Un an quasiment jour pour jour après sa disparition, Sony nous gratifie d’un double CD consacré à Montserrat Caballé. Très belle initiative que les aficionados attendaient. Titre bien pensé et un brin racoleur, jolie pochette kitsch seyante et plutôt bienvenue, tout nous redit dans l’iconographie et l’intitulé du collector combien Caballé était d’un autre monde, d’un autre temps, de celui où être diva c’était être déesse, inaccessible, intouchable, que l’on adule, que l’on vénère sans condition, que l’on conserve dans son trésor personnel et que l’on veut croire immortelle. Nous avions cru Caballé immortelle jusqu’à ce fatal mois d’octobre 2018 ; nous avions alors voulu retenir le meilleur de sa carrière, le plus beau, l’indicible de ses apparitions et de ses gravures. De ses apparitions sur scène surtout avec cette posture impensable aujourd’hui, immobile, statuaire, à ne s’occuper que de son chant qui seul lui importait, son velours si envoûtant, ses piani aériens à se damner, ce souffle incommensurable, avec ses seuls bras comme esquisse d’un semblant de jeu scénique. Et rien par ailleurs, rien pour les autres, une diva disions-nous. Et nous avions oublié, ou nous n’avions pas voulu voir et entendre tout le reste, les prises de rôles douteuses, l’incapacité à prononcer d’autres langues (le français surtout) que l’italien et l’espagnol bien sûr, les notes omises, les engagements tardifs et inutiles.

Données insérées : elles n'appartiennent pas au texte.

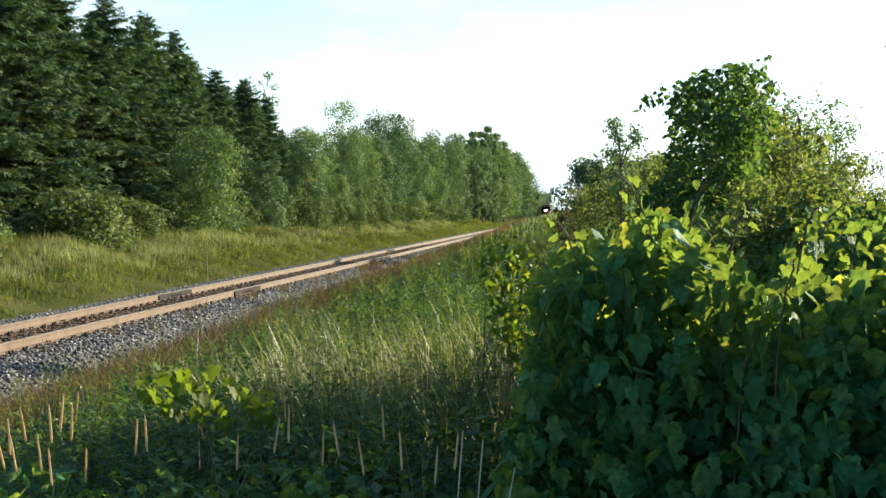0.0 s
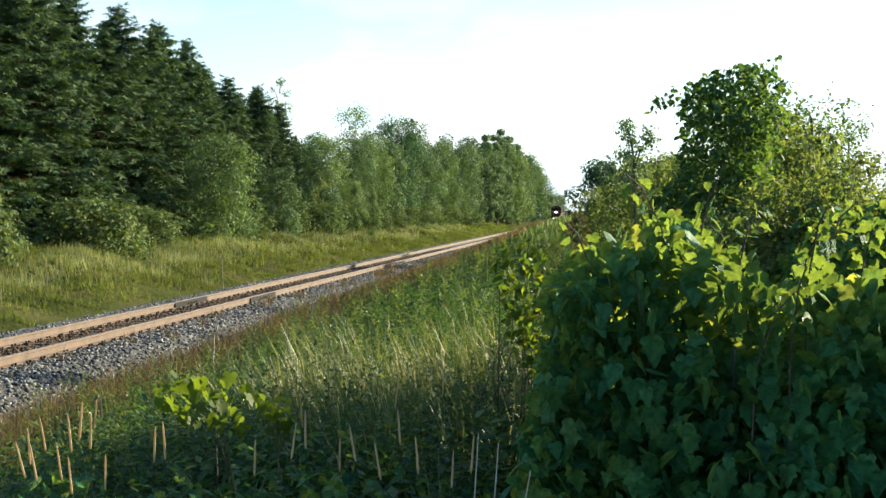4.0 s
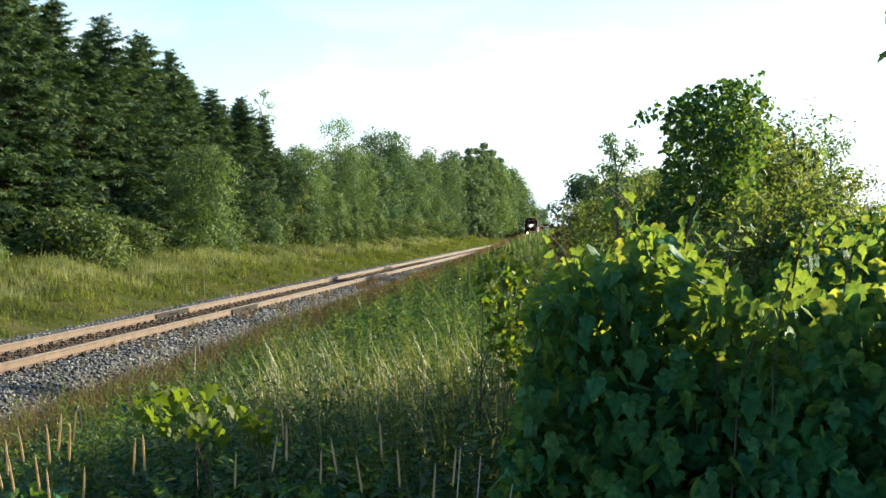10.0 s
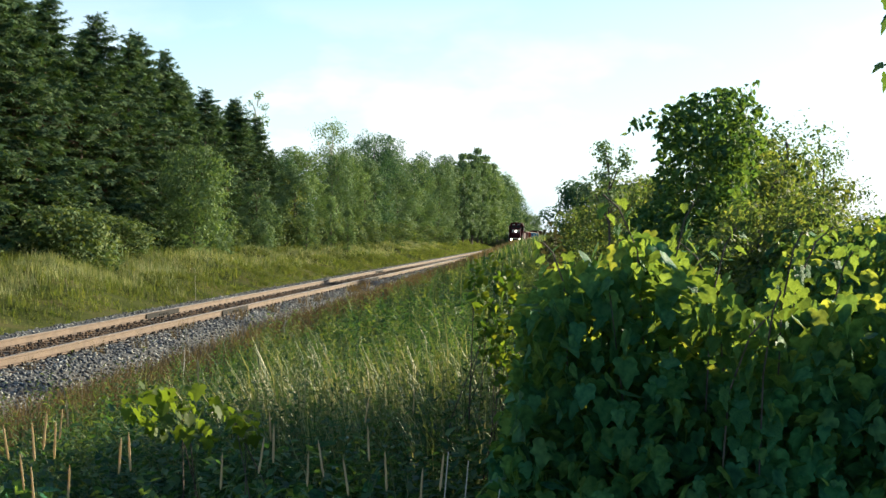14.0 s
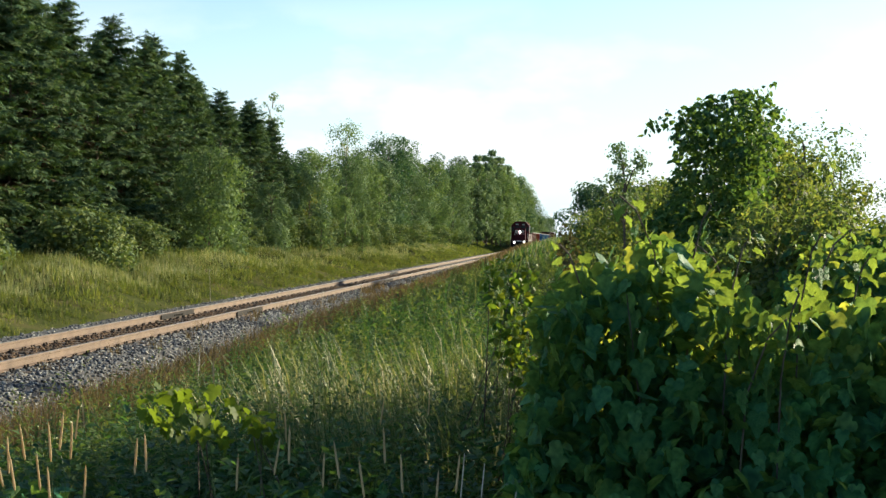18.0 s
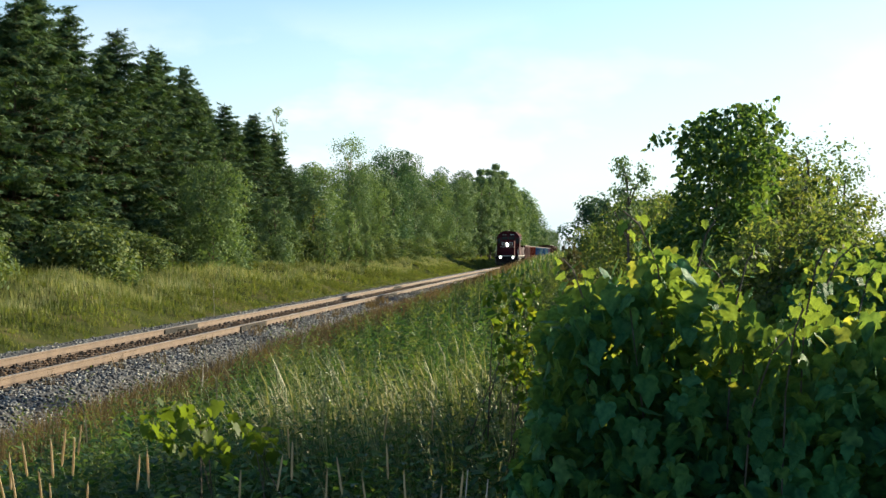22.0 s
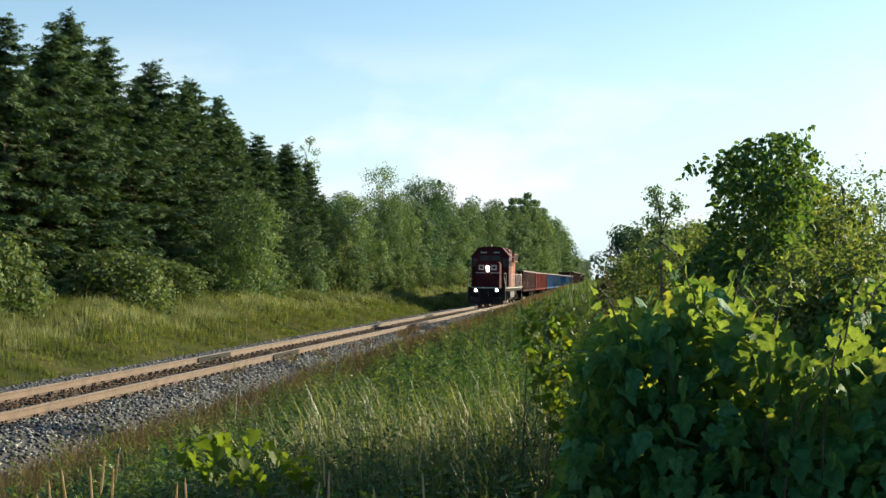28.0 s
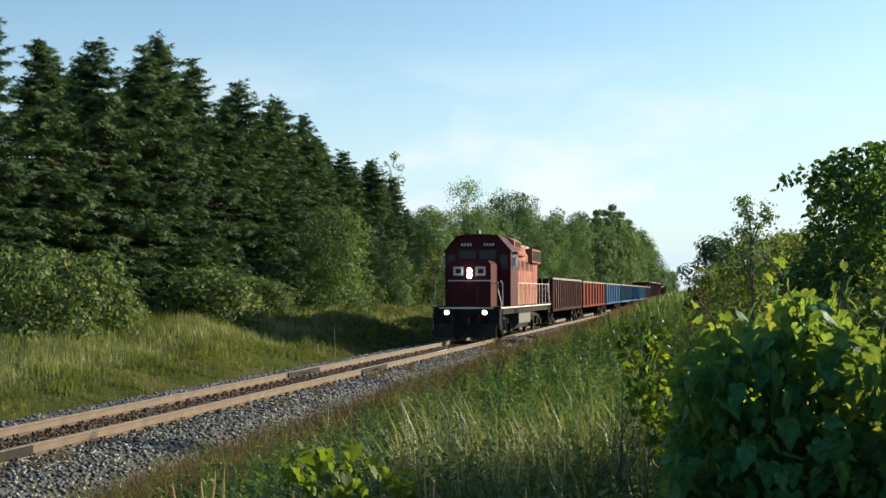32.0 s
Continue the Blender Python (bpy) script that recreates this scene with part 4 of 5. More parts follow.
def in_patch(x, y, z, u):
    d = ((x + 1.66) / 0.38) ** 2 + ((y - 5.5) / 0.35) ** 2 + ((z - 1.35 + 0.14 * (x + 1.7)) / 0.15) ** 2
    return (d < 1 + 0.4 * bump3(x * 2, y, z)) & (u < 0.25 + 0.75 * (bump3(x * 4, y * 2, z * 4) > 0))


thicket("vine_sprig", "yellow-green vine sprig with painted-in sun above the grass", "plant", in_patch, (-2.4, 5.0, 0.9), (-1.0, 6.0, 1.6), 140, 0.066, 140, mat=LEAF_LIT, seed=9, stems=6)


def in_floor(x, y, z, u):
    return (z < 1.02 + 0.10 * bump3(x * 1.5, y, 0 * z) - 0.06 * np.abs(x + 1.2)) & (z > ground(x, y) + 0.05)


thicket("ground_vine", "shaded low tangle of vine leaves in the grass", "plant", in_floor, (-3.4, 4.0, 0.1), (-0.3, 6.0, 1.3), 3600, 0.085, 0, seed=13, stems=12, shape=BROAD)


# ---- grass and weeds ----
def sown(name, label, x, y, height, width, mat, lean=0.28, seed=0, sink=0.03, arch=False, comb=None):
    g = np.random.default_rng(seed)
    n = len(x)
    z = ground(x, y) - sink
    t = turns(g.uniform(0, 2 * pi, n) if comb is None else comb + g.normal(0, 0.7, n), pi / 2 - np.abs(g.normal(0, lean, n)), g.uniform(-0.4, 0.4, n), np.stack([width, height, height], -1))
    me = tiled(name, ARCH_V if arch else BLADE_V, ARCH_F if arch else BLADE_F, t, np.stack([x, y, z], -1), mat)
    return tagged(new(name, me), label, "grass", kind="stuff")


def rank(x, y):
    """How rankly the meadow grows: low in the hollows, high on the clumps."""
    return 0.86 + 0.34 * wobble(x, y, 0.36, 6.0) + 0.26 * wobble(x, y, 1.1, 8.0)


def tufts(g, c, cx, cy, per, spread):
    """Blade feet gathered into c tufts round cx, cy."""
    x = (cx[:, None] + g.normal(0, 1, (c, per)) * spread[:, None]).ravel()
    y = (cy[:, None] + g.normal(0, 1, (c, per)) * spread[:, None]).ravel()
    return x, y


def leafy(name, label, x, y, h, k, leaf, mat, seed, broad=0.62, rise=0.75):
    """Upright weeds: a leaning stem at each x, y with k leaves turned round it, smaller towards the tip."""
    g = np.random.default_rng(seed)
    n = len(x)
    f = (np.arange(k) + 0.5) / k
    ang = g.uniform(0, 2 * pi, n)[:, None] + np.arange(k)[None] * 2.4
    bx = x[:, None] + g.normal(0, 0.16, n)[:, None] * h[:, None] * f[None] ** 2
    by = y[:, None] + g.normal(0, 0.16, n)[:, None] * h[:, None] * f[None] ** 2
    bz = ground(x, y)[:, None] + h[:, None] * (0.15 + 0.85 * f[None])
    size = (leaf[:, None] * (1.0 - 0.5 * f[None]) * g.uniform(0.7, 1.25, (n, 1))).ravel()
    t = turns(ang.ravel(), g.uniform(-0.1, rise, n * k), g.normal(0, 0.3, n * k), np.stack([size * broad, size, size], -1))
    me = tiled(name, LEAF_V, LEAF_F, t, np.stack([bx.ravel(), by.ravel(), bz.ravel()], -1), mat)
    return tagged(new(name, me), label, "weeds", kind="stuff")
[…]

Alors fallait-il, dans l’exercice de l’hommage à une « diva éternelle », puisque c’est bien cela qu’on nous annonce, que Sony nous propose aussi inconsidérément une image sonore qui ne corresponde pas à celle que la postérité devra retenir ? Est-ce pour faire œuvre d’objectivité artistique que cette compilation a vu le jour, ou ne s’agit-il que d’une sélection aléatoire, sortie – et selon quel critère ?– d’un catalogue d’une richesse pourtant insondable et dont on aurait extrait, ici et là et sans les ordonner de façon intelligible, quelques pépites égarées au milieu de pièces enregistrées sur le tard et qui n’ajoutent rien à sa renommée ou d’autres encore qu’il était inutile de dépoussiérer ?
Alors nous ne verrons que le meilleur c’est-à-dire les grands rôles qui ont fait sa gloire : la réentendre dans Violetta, Norma, Adriana, dans la trilogie Tudor (Anna et Elisabetta plutôt que Maria), mais aussi dans Lucrezia, dans Lauretta (Gianni Schicchi) et peut-être surtout dans la Leonora du Trovatore , qui est un délice de fin gourmet. Car tout y est, la musicalité, le legato, la puissance, les notes aériennes d’une légèreté évanescente et cette tenue de la note ; tout y est de ce qui a fait de la Caballé la Superba.
Et puis il y a le reste sur lequel nul ne sera besoin de s’appesantir. Quelques canzone charmantes (« Hijo de la Luna ») perdues au milieu d’autres bien moins nécessaires. Et quelques souffrances aussi quand le français est écorché vif (Dalila, Carmen, Chimène, Louise) et l’anglais logé à peu près à la même enseigne (Christine dans The Phantom of the Opera).
Et enfin il y a tout ce qu’on ne retrouve pas et qu’on aurait tant aimé réentendre, toutes ces pierres, précieuses entre toutes, qui ont façonné le piédestal sur lequel la statue demeurera à jamais. Son cœur de métier d’abord : on aurait voulu retrouver sa Liu évanescente (Mehta 1974), son Elvira des Puritani (Muti 1980) malgré toutes les notes manquantes, sa Tosca impérieuse (Davis 1976). On aurait aussi aimé retrouver quelques raretés : Elisabetta de Elisabetta Regina d’Inghilterra (Masini 1976) et son duo magique avec Carreras, sa première Margherita de Mefistofele (Rudel 1974): et d’autres rôles moins attendus mais où elle fit merveille : une Salomé (Leinsdorf 1969), avec une scène finale insurpassable de folie, ou une Fiordiligi (Davis 1974) doucereuse à souhait, pour ne citer que quelques-uns de ses grands rôles marquants et manquant ici à l’appel.
Un rendez-vous amoureux au goût doux-amer donc. Mais l’amour est patient et nous osons espérer qu’il y aura mieux un jour.